*Supplied material:*
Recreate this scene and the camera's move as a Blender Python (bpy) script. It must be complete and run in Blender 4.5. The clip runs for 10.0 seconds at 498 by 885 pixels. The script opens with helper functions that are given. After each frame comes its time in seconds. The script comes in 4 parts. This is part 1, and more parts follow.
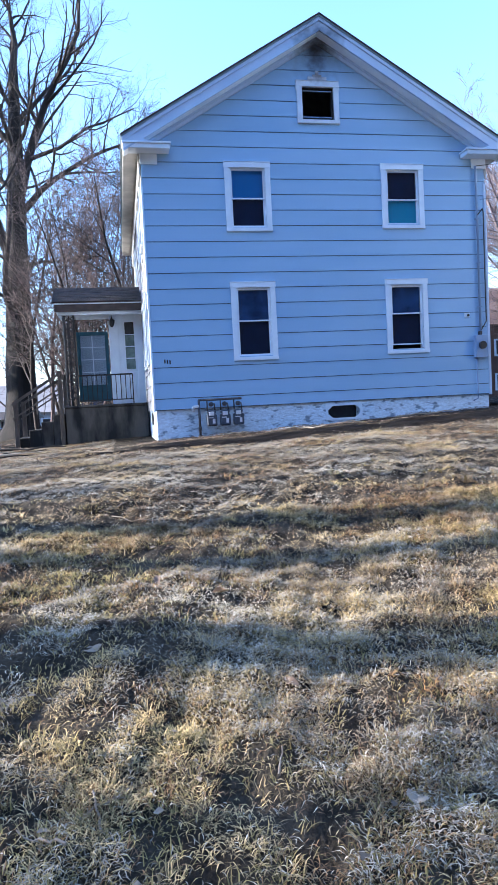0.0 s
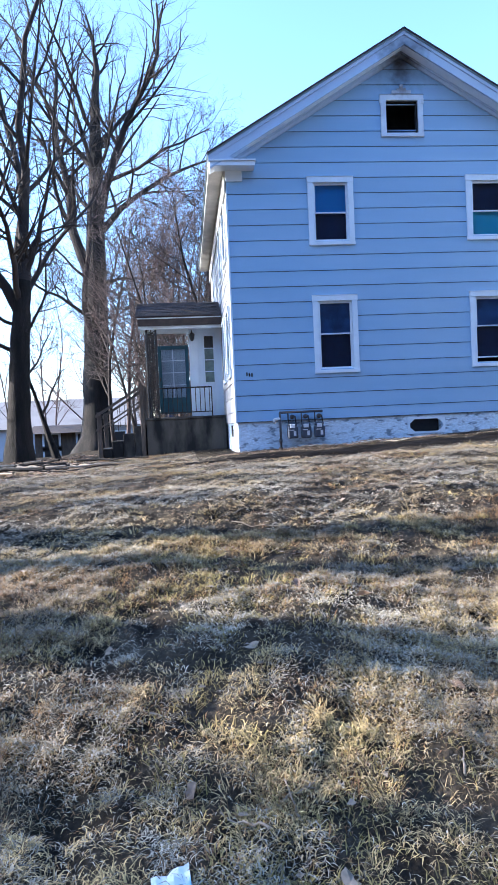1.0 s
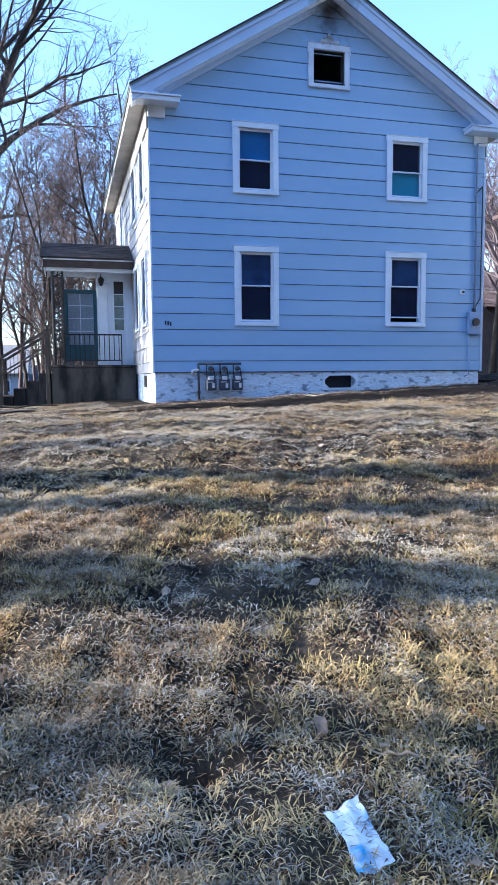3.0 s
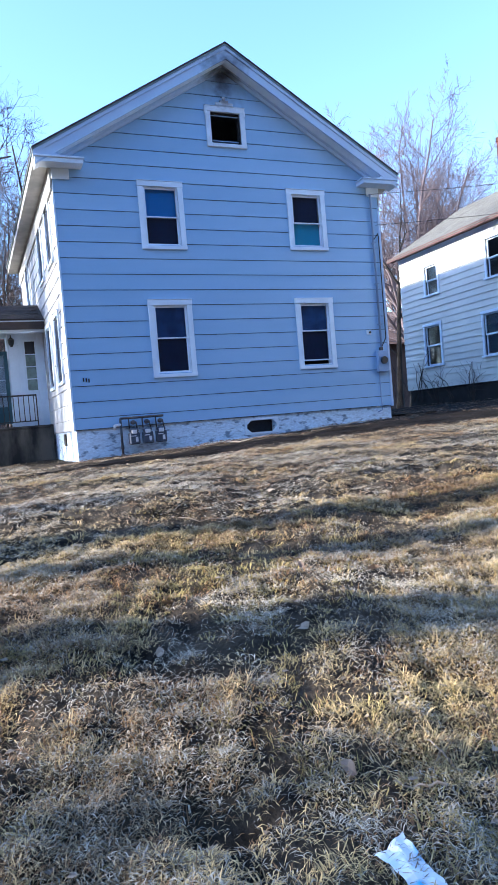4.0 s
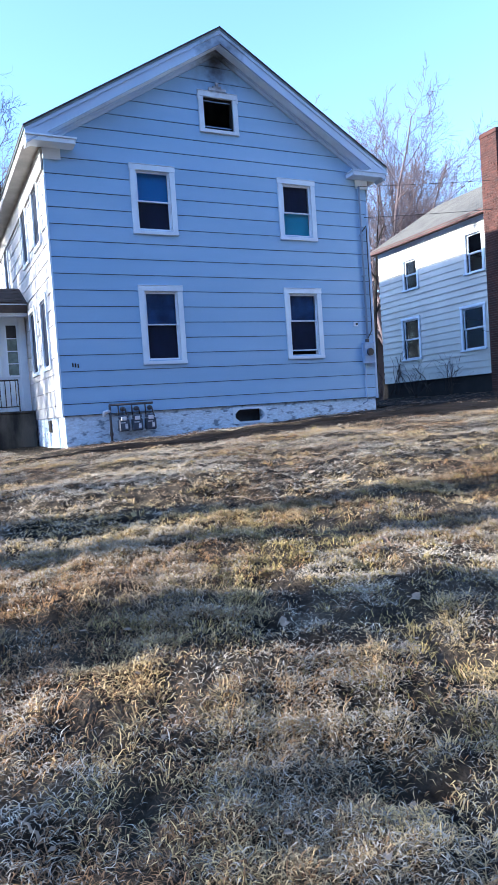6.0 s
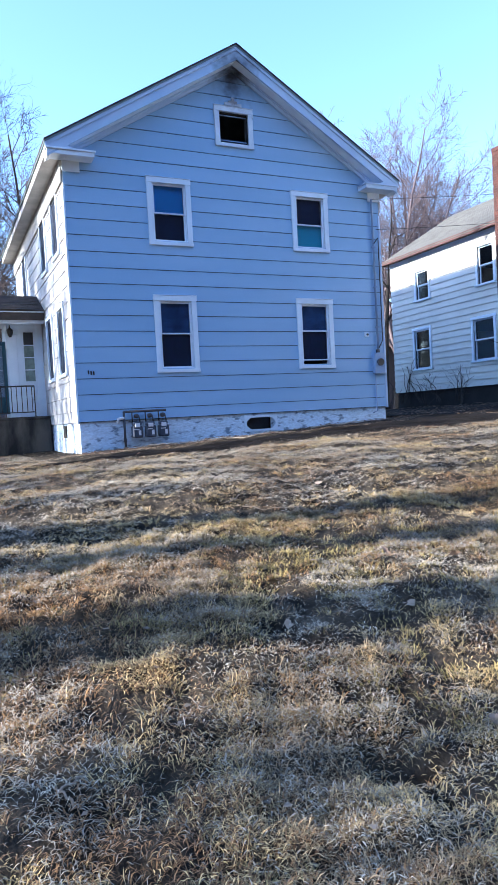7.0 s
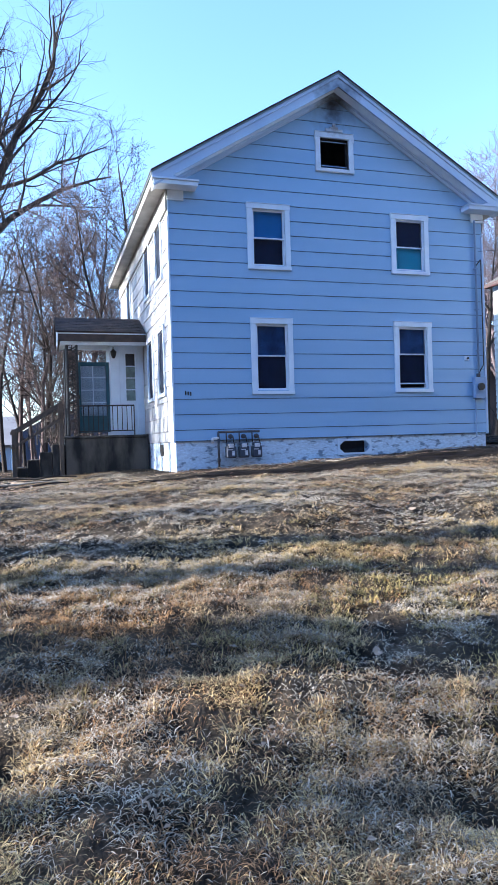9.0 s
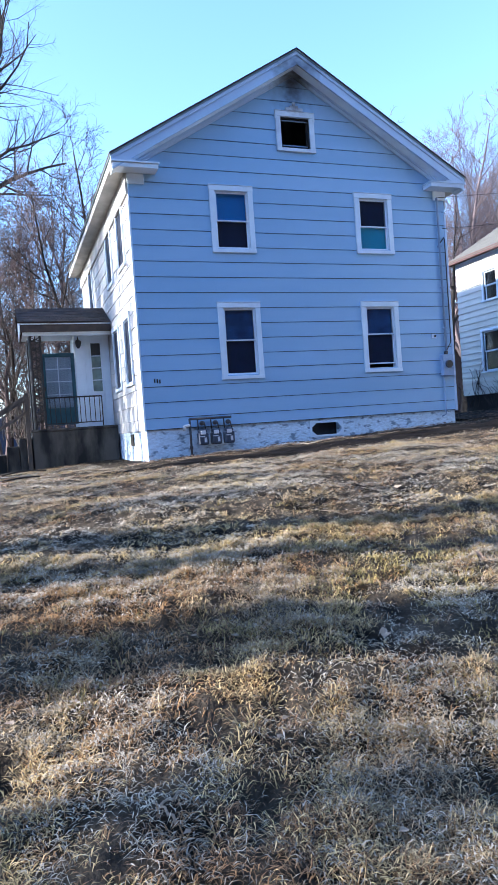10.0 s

*What is required:* Would you return the data exactly as written, without the pictures?

*Expected answer:*
Recreate this scene and the camera's move as a Blender Python (bpy) script. It must be complete and run in Blender 4.5. The clip runs for 10.0 seconds at 498 by 885 pixels. The script opens with helper functions that are given. After each frame comes its time in seconds. The script comes in 4 parts. This is part 1, and more parts follow.
0.0 s
1.0 s
3.0 s
4.0 s
6.0 s
7.0 s
9.0 s
10.0 s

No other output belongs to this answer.